By Judy Panagakos, Career Coach
Fall marks an important transition for students everywhere. Whether you are getting settled into a college campus for the first time, or returning for the fall semester, this is the time to consider your career dreams and to ensure you are taking actions that will turn those dreams into a reality. Your job search will be uniquely shaped by your interests and passions, and it is never too early to start. At Early Stage Careers, our career coaches always help students kick off their first semester back with the following suggestions for how to start making career planning an ongoing and easy to manage process that will ultimately lead to a full-time job after graduation.
Network using all available tools. Start by building out your LinkedIn profile, or refreshing it with your activities and work experience over the summer. Throughout your career, you will be building and enhancing this profile as employers increasingly rely on LinkedIn as their go to resource to find people, validate information, and see how you have had an impact on others. Additionally, if your school has a peer-to-peer and/or student-to-alumni networking tool, take time to complete those profiles. The key to networking is to find some simple connection point – the same high school or volunteer organization, summer program or home town, can sometimes be an easy launching point.
Practice professional engagement. One simple approach to professional engagement is to attend a career fair or company presentation, where you will interact with the employers. You do not want to wait until you are truly in “job search mode”, to understand what this experience is all about. Prepare a quick way of introducing yourself, for example: “Hello, I am Jane, a Freshman finance major, originally from Seattle, and I would like to learn about internship offerings at your company.” After the event, follow up with people you met and invite them to connect with you via LinkedIn. These campus events allow you to practice work-world interpersonal skills while you learn about internships and full time jobs, as well as the steps involved in seeking them out.
Take your leadership to the next level. If you just arrived on campus find a few activities that interest you and sign up.
Fraternities & sororities, student government, and organizations that plan large-scale campus events are all good avenues to explore – they can provide access to leadership experiences and alumni connections based on shared interests. The stepping stone to being a leader is being engaged in the work of the group – learn what is involved in planning and running the events and always offer to pitch in.
Employers need to know that you have skills and have applied them in ways such as project planning, budgeting, marketing via social media, leading others and handling issue resolution. By getting involved, and ultimately taking on leadership roles, you will be able to speak to these employer-sought skills in an impactful way in future interviews.
Make your course work count. Take difficult courses related to your potential career goals – by thriving in challenging courses, you will position yourself to translate academic successes into career opportunities. Create an academic roadmap with your advisor to account for any study abroad experiences or summer coursework – this will keep you on track to graduate, and will ensure you make the most of your college experience.
Connect with those around you.

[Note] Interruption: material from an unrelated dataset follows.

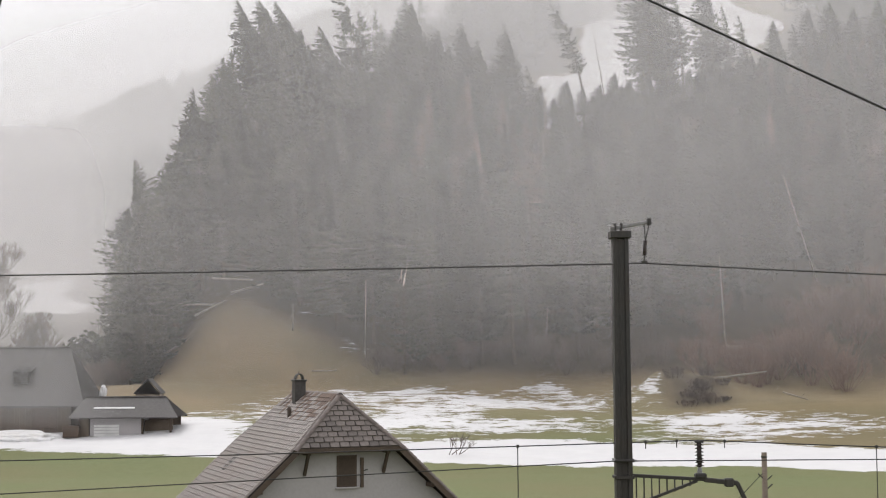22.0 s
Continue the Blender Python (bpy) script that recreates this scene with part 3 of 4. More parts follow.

It is important to engage those closest to you, such as family and friends at home, as well as to build relationships with important people on campus. Academic advisors, professors, Resident Advisors, and peers are all valuable resources you should rely on throughout your college career. Engage whenever you can – attend office hours, and ask if you can assist with any research projects or other activities. Be proactive in developing these relationships – you may find a mentor, or gain access to a network that can lead to off-campus projects, internships, and entry level jobs. Discuss your career goals with your professors and advisors, and proactively seek advice.
Prepare to push your boundaries. College is a time to learn more about our larger world, and is full of opportunities for intellectual growth. To maximize these opportunities, learn about your professors and what they did before they came to their current position. Find out their points of view on global issues and, personally, find out what they like to do in the community. Attend lectures and cultural events that you might not have had the chance to experience before. Develop your own opinions about the new ideas you are exposed to and understand all counterpoints to your opinion.
Still not sure? That is okay. If you are doing the steps above and do not yet feel that you have a clear vision for your early career, we can help. Your career aspirations need to incorporate many factors such as your inherent personal interests and your behavioral, cognitive and emotional assets. You might want to take a professional assessment administered by an expert to generate personalized reports and analysis that tie your assets and interests to jobs that exist today. Early Stage Careers career coaches can arrange career assessments, and provide the springboard for you to research and refine fields, industries and job positions where you will thrive – and will help you get the job.
By mastering these tasks, which are used throughout one’s professional life, students can make the most of each college semester to position themselves for long term success.